All right, in this example, let’s
say that this is our ground level and that this shape here is our object. We’re told that this object is 1.5
meters above the ground and that its gravitational potential energy is equal to 1176
joules. Given this information, we want to
solve for the mass of this object. To do this, we can recall a
mathematical relationship connecting mass, height, and gravitational potential
energy. This relationship says that the
gravitational potential energy of an object is equal to its mass multiplied by the
acceleration due to gravity that the object experiences times its height above some
minimum height value. In our case, it’s not GPE we want
to solve for though, but it’s the object’s mass 𝑚.
To help us do that, we can divide
both sides of this equation by 𝑔 times ℎ. That way, on the right-hand side, a
factor of 𝑔 cancels in the numerator and denominator, and so does a factor of
ℎ. So then, an object’s mass is equal
to its gravitational potential energy divided by 𝑔 times ℎ. Now, in our case, where we have an
object that’s 1.5 meters above ground, we can treat the acceleration due to gravity
𝑔 as exactly 9.8 meters per second squared. So, our object’s mass 𝑚 is equal
to its gravitational potential energy — which we’re given, that’s 1176 joules —
divided by 𝑔 and by ℎ. And for our scenario, ℎ, the height
of our object, is 1.5 meters. With all these values plugged into
our equation, before we go ahead and calculate 𝑚, let’s work for a bit with the
units in these values.
Looking at our denominator, we see
we have units of meters per second squared times meters. If we collect these units on the
right-hand side of our denominator, what we find is we have meters squared per
second squared. And now let’s look at the units in
the numerator, joules.

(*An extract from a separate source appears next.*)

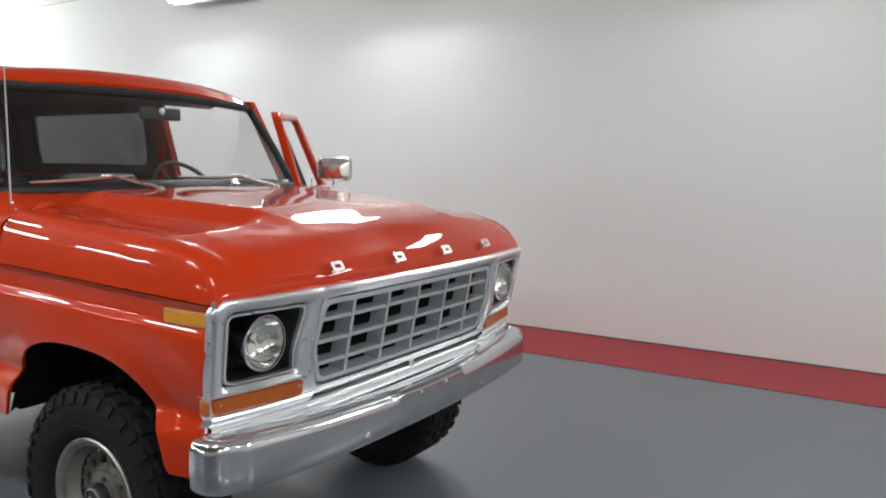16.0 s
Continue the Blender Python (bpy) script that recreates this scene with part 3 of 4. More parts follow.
front = [[ws(-1 + 2 * i / 20, k / 10) for i in range(21)] for k in range(11)]
back = [[(p[0] - 0.005, p[1], p[2] - 0.003) for p in r] for r in front]
make("windscreen", join(grid(front), grid(back)), SCREEN, suv, "curved clear windscreen")
edge = [ws(-1 + 2 * i / 16, 0) for i in range(17)] + [ws(1, k / 8) for k in range(1, 9)] + [ws(1 - 2 * i / 16, 1) for i in range(1, 17)] + [ws(-1, 1 - k / 8) for k in range(1, 8)]
make("windscreen_seal", tube(edge, 0.022, 8, closed=True), RUBBER, suv, "black rubber windscreen seal")
make("seal_corner", box((-0.694, 0.775, 1.488), (0.012, 0.045, 0.012), 0.003), WHITEPRINT, suv, "white sticker in the screen's corner")


def pillar(pa, pb, wa, wb):
    """A slanted post from pa to pb; wa, wb: half sizes in x and y."""
    def ringat(p, w):
        return [(p[0] + w[0] * a, p[1] + w[1] * b, p[2]) for a, b in ((1, -0.6), (0.7, -1), (-0.7, -1), (-1, -0.6), (-1, 1), (1, 1))]
    rs = [ringat([lerp(pa[k], pb[k], i / 8) for k in range(3)], [lerp(wa[k], wb[k], i / 8) for k in range(2)]) for i in range(9)]
    return grid(rs, close_u=True)


both("windscreen_pillar", pillar((-0.722, -0.884, 1.378), (-0.952, -0.756, 1.935), (0.036, 0.028), (0.028, 0.020)), PAINT)
both("dash_side", grid([[(-0.70, -0.86, 1.42), (-0.80, -0.86, 1.42)], [(-0.70, -0.86, 0.75), (-0.80, -0.86, 0.75)]]), BLACK)

# cab roof
REDGE = [(-1.78, 2.000), (-1.5, 1.988), (-1.2, 1.968), (-1.0, 1.944), (-0.93, 1.930)]
rows = []
for i in range(25):
    u = i / 24
    row = []
    for k in range(35):
        w = -1 + 2 * k / 34
        y = 0.764 * w
        xf = -0.845 - 0.085 * w * w
        x = lerp(-1.765, xf, u)
        e = curve(lerp(-1.765, -0.93, u), REDGE)
        crown = 0.062 * (1 - abs(w) ** 2.6)
        fall = 0.048 * smooth(0.90, 1.0, u) ** 2
        row.append((x, y, e + crown - fall - 0.012 * smooth(0.93, 1.0, abs(w))))
    a, b = row[0], row[-1]
    row = [(a[0], a[1] - 0.010, a[2] - 0.040), (a[0], a[1] - 0.006, a[2] - 0.012)] + row + [(b[0], b[1] + 0.006, b[2] - 0.012), (b[0], b[1] + 0.010, b[2] - 0.040)]
    rows.append(row)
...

A joule is equal to a newton times
a meter. And a newton itself is equal to a
kilogram meter per second squared. This means a newton meter is a
kilogram meter per second squared times meters, or a kilogram meter squared per
second squared. But notice now that meter squared
per second squared appears in our numerator and our denominator. Therefore, when we calculate this
fraction, those parts of our units cancel out. This means that the final unit
we’ll end up with is kilograms. And that’s just as it should be
since we’re calculating a mass. And when we go ahead and calculate
𝑚, we find a result of 80 kilograms. That is the mass of our object.